YOUR OBJECTIVE.
Write the data below out exactly as it stands. Do not include the pictures.

INFORMATION SUPPLIED.
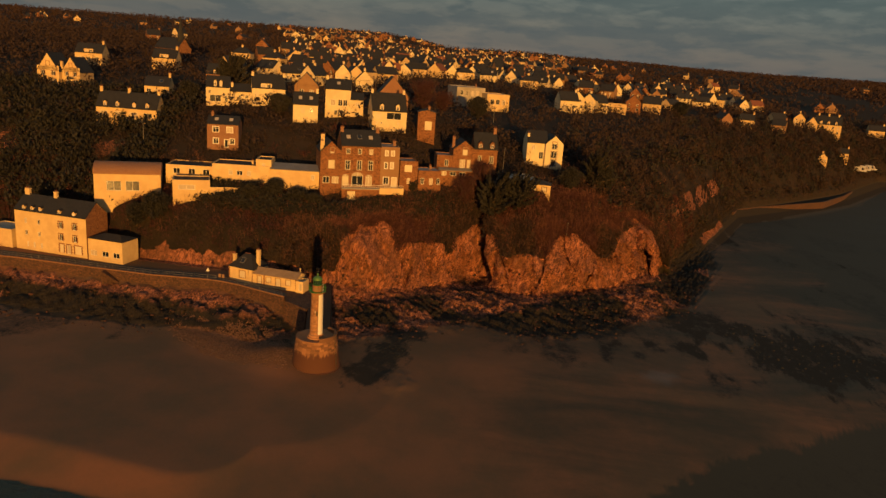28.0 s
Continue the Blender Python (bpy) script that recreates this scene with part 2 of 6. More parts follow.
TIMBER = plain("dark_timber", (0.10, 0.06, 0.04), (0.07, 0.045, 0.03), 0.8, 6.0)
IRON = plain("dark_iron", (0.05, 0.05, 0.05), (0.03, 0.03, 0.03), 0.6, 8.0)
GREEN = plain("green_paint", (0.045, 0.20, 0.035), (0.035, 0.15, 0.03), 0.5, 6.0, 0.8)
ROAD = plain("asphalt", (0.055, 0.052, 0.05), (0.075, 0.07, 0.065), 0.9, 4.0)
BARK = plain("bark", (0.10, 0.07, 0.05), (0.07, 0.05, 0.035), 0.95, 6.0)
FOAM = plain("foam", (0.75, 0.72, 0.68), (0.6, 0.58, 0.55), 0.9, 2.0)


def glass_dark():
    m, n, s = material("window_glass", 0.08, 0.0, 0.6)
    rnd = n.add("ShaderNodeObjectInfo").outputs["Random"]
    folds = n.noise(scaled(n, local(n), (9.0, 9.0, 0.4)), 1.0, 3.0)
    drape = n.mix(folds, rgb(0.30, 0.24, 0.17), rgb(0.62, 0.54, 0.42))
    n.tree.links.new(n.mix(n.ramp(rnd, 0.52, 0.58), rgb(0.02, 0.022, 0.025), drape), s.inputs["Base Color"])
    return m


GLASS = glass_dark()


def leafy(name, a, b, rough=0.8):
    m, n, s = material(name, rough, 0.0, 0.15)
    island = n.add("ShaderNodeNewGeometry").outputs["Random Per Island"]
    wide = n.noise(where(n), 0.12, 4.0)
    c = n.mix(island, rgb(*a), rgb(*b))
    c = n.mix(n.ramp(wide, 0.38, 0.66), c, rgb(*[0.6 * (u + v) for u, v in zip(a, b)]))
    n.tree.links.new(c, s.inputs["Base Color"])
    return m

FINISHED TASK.
28.0 s
Continue the Blender Python (bpy) script that recreates this scene with part 2 of 6. More parts follow.
TIMBER = plain("dark_timber", (0.10, 0.06, 0.04), (0.07, 0.045, 0.03), 0.8, 6.0)
IRON = plain("dark_iron", (0.05, 0.05, 0.05), (0.03, 0.03, 0.03), 0.6, 8.0)
GREEN = plain("green_paint", (0.045, 0.20, 0.035), (0.035, 0.15, 0.03), 0.5, 6.0, 0.8)
ROAD = plain("asphalt", (0.055, 0.052, 0.05), (0.075, 0.07, 0.065), 0.9, 4.0)
BARK = plain("bark", (0.10, 0.07, 0.05), (0.07, 0.05, 0.035), 0.95, 6.0)
FOAM = plain("foam", (0.75, 0.72, 0.68), (0.6, 0.58, 0.55), 0.9, 2.0)


def glass_dark():
    m, n, s = material("window_glass", 0.08, 0.0, 0.6)
    rnd = n.add("ShaderNodeObjectInfo").outputs["Random"]
    folds = n.noise(scaled(n, local(n), (9.0, 9.0, 0.4)), 1.0, 3.0)
    drape = n.mix(folds, rgb(0.30, 0.24, 0.17), rgb(0.62, 0.54, 0.42))
    n.tree.links.new(n.mix(n.ramp(rnd, 0.52, 0.58), rgb(0.02, 0.022, 0.025), drape), s.inputs["Base Color"])
    return m


GLASS = glass_dark()


def leafy(name, a, b, rough=0.8):
    m, n, s = material(name, rough, 0.0, 0.15)
    island = n.add("ShaderNodeNewGeometry").outputs["Random Per Island"]
    wide = n.noise(where(n), 0.12, 4.0)
    c = n.mix(island, rgb(*a), rgb(*b))
    c = n.mix(n.ramp(wide, 0.38, 0.66), c, rgb(*[0.6 * (u + v) for u, v in zip(a, b)]))
    n.tree.links.new(c, s.inputs["Base Color"])
    return m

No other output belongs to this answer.